#### INFORMATION PROVIDED

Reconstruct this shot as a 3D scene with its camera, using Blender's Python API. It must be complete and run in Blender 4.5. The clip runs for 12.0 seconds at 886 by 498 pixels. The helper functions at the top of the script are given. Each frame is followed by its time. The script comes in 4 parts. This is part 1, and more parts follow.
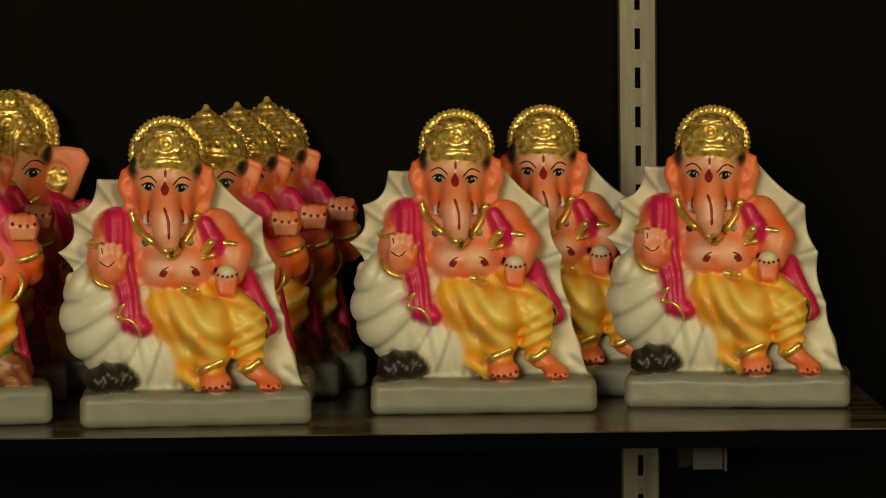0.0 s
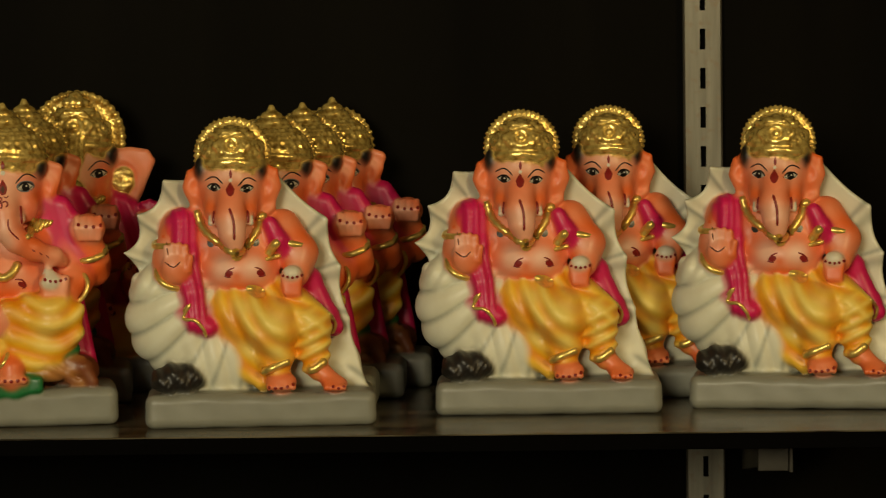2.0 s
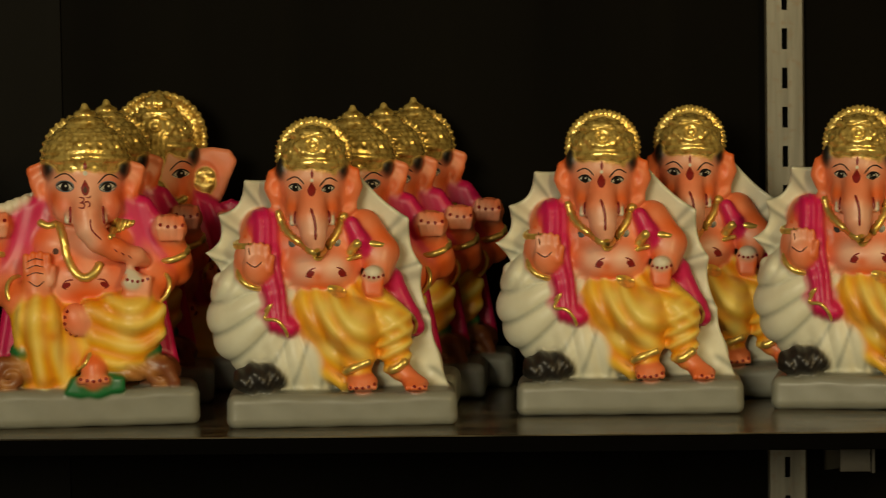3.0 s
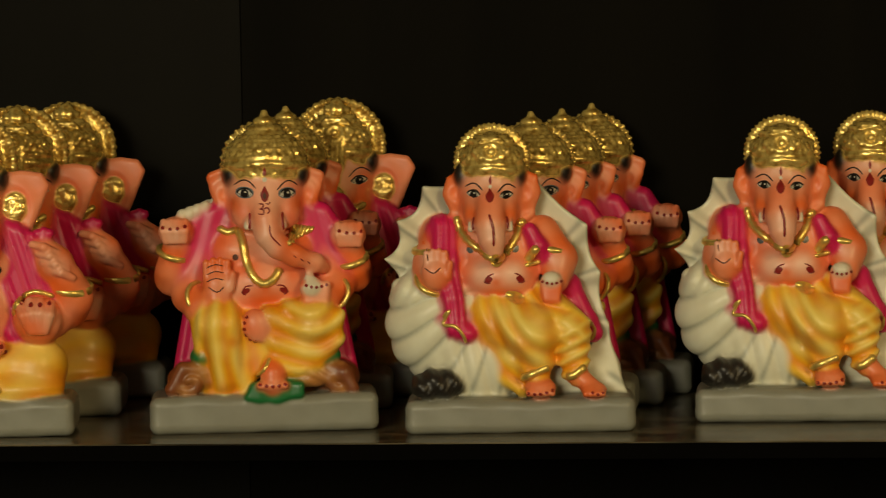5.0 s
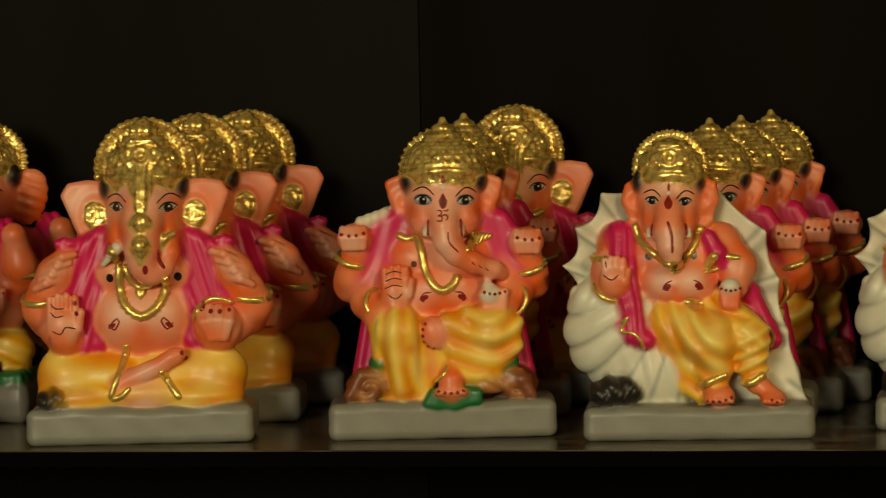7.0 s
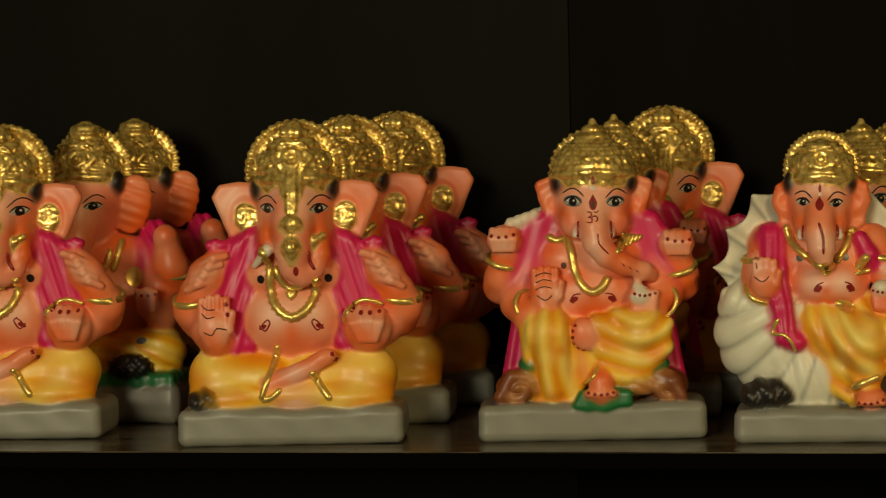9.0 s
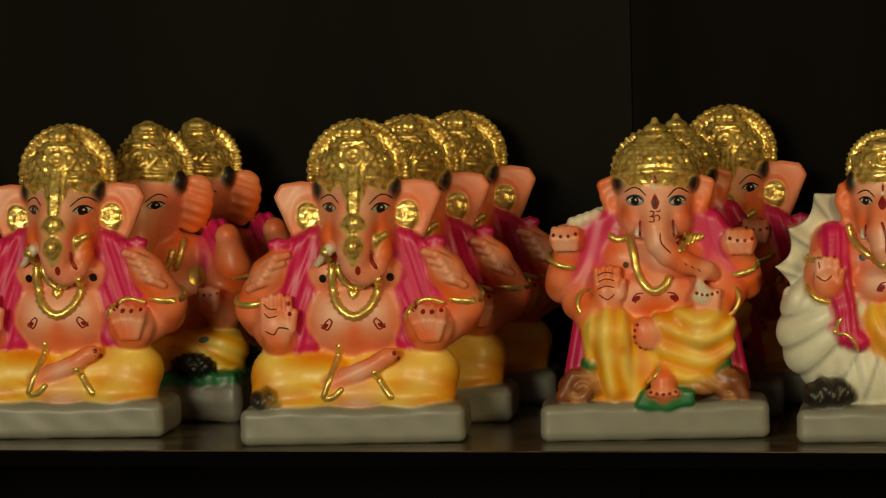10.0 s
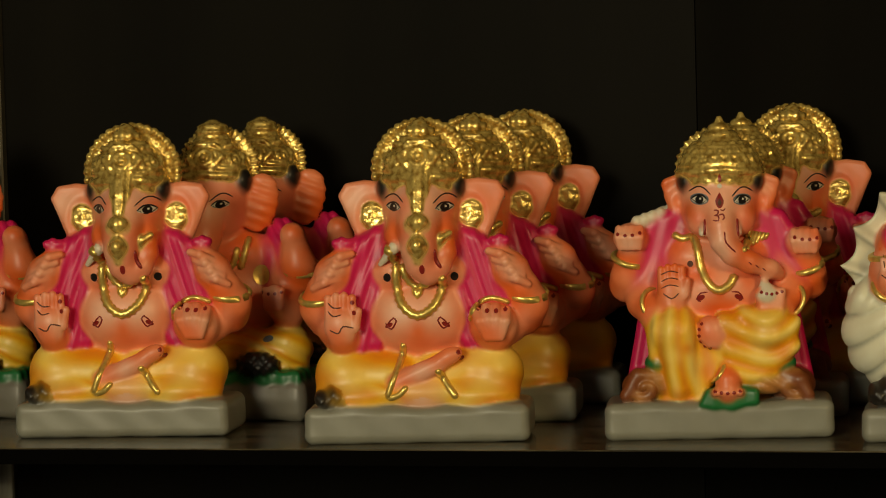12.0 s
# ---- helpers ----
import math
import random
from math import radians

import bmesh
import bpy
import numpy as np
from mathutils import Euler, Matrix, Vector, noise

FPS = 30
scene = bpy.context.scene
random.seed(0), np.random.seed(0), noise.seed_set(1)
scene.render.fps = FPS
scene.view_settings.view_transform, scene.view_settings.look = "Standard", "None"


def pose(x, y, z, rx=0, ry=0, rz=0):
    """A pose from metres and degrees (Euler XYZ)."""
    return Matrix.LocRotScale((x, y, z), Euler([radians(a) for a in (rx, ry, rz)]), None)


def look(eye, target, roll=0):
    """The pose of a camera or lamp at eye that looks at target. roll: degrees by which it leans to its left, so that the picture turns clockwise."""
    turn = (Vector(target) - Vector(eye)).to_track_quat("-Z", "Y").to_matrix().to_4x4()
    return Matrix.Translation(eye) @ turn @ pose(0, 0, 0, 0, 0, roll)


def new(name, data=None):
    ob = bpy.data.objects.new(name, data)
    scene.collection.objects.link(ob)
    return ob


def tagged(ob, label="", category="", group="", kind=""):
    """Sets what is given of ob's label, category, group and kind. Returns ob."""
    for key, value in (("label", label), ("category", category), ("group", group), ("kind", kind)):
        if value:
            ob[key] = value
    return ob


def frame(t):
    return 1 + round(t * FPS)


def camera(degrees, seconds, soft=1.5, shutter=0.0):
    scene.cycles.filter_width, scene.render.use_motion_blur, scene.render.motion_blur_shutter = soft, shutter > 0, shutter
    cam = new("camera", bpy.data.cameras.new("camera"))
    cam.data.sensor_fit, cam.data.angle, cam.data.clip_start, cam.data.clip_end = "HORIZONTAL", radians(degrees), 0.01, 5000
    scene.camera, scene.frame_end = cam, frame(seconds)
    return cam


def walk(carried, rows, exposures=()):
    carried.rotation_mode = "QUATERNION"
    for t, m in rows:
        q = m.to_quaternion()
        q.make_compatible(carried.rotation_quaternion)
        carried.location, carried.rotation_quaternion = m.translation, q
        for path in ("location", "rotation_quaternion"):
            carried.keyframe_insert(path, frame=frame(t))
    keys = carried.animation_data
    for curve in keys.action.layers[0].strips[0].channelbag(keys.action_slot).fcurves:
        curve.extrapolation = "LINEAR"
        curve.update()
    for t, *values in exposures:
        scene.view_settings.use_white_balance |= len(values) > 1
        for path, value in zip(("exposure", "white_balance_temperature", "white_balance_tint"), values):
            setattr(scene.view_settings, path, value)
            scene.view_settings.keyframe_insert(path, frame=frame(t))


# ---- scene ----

########

- _PROBLEM DESCRIPTION_
Give again the lines from the line holding "curve.update()" through the close of the listing, both included, exactly as written and with nothing else.

- _RESPONSE TO THE EXERCISE_
        curve.update()
    for t, *values in exposures:
        scene.view_settings.use_white_balance |= len(values) > 1
        for path, value in zip(("exposure", "white_balance_temperature", "white_balance_tint"), values):
            setattr(scene.view_settings, path, value)
            scene.view_settings.keyframe_insert(path, frame=frame(t))


# ---- scene ----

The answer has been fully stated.